- Prompt
Retype exactly the lines below, beginning with the first and ending with the line where "scene = bpy.context.scene" appears.

- Material provided
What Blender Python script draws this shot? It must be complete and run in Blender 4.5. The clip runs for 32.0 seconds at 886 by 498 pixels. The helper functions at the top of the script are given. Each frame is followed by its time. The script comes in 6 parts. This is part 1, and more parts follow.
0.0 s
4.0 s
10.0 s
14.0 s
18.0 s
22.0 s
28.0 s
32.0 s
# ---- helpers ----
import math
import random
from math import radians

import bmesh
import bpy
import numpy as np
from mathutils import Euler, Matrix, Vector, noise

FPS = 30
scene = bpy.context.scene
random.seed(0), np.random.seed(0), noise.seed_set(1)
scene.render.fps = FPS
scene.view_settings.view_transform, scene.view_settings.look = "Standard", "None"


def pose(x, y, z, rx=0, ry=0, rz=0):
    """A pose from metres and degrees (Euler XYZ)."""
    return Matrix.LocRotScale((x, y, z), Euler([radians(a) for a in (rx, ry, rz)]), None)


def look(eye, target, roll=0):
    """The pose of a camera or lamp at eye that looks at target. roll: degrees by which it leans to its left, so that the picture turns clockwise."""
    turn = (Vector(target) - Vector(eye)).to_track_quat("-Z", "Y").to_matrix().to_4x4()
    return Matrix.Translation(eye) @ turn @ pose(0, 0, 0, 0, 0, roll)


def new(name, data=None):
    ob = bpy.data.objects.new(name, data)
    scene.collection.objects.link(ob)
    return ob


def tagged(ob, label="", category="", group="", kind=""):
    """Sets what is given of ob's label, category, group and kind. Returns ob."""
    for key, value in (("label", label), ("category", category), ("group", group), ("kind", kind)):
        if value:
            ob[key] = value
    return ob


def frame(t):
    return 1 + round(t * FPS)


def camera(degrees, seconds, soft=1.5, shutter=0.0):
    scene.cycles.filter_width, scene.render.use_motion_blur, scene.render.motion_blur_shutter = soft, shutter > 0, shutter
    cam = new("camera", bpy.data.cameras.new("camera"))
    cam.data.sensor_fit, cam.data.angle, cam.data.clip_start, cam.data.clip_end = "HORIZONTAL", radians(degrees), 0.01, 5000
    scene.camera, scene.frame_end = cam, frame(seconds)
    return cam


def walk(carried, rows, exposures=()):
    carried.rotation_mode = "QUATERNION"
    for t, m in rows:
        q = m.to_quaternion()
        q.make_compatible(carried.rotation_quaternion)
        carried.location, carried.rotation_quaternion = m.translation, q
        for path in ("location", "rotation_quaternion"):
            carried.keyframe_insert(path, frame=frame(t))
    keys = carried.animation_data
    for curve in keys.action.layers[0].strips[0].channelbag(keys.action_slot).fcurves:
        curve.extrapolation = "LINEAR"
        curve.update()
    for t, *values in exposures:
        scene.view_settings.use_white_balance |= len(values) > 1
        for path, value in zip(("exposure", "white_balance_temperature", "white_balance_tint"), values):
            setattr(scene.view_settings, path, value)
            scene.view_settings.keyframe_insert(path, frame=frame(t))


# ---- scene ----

- Result for this task
What Blender Python script draws this shot? It must be complete and run in Blender 4.5. The clip runs for 32.0 seconds at 886 by 498 pixels. The helper functions at the top of the script are given. Each frame is followed by its time. The script comes in 6 parts. This is part 1, and more parts follow.
0.0 s
4.0 s
10.0 s
14.0 s
18.0 s
22.0 s
28.0 s
32.0 s
# ---- helpers ----
import math
import random
from math import radians

import bmesh
import bpy
import numpy as np
from mathutils import Euler, Matrix, Vector, noise

FPS = 30
scene = bpy.context.scene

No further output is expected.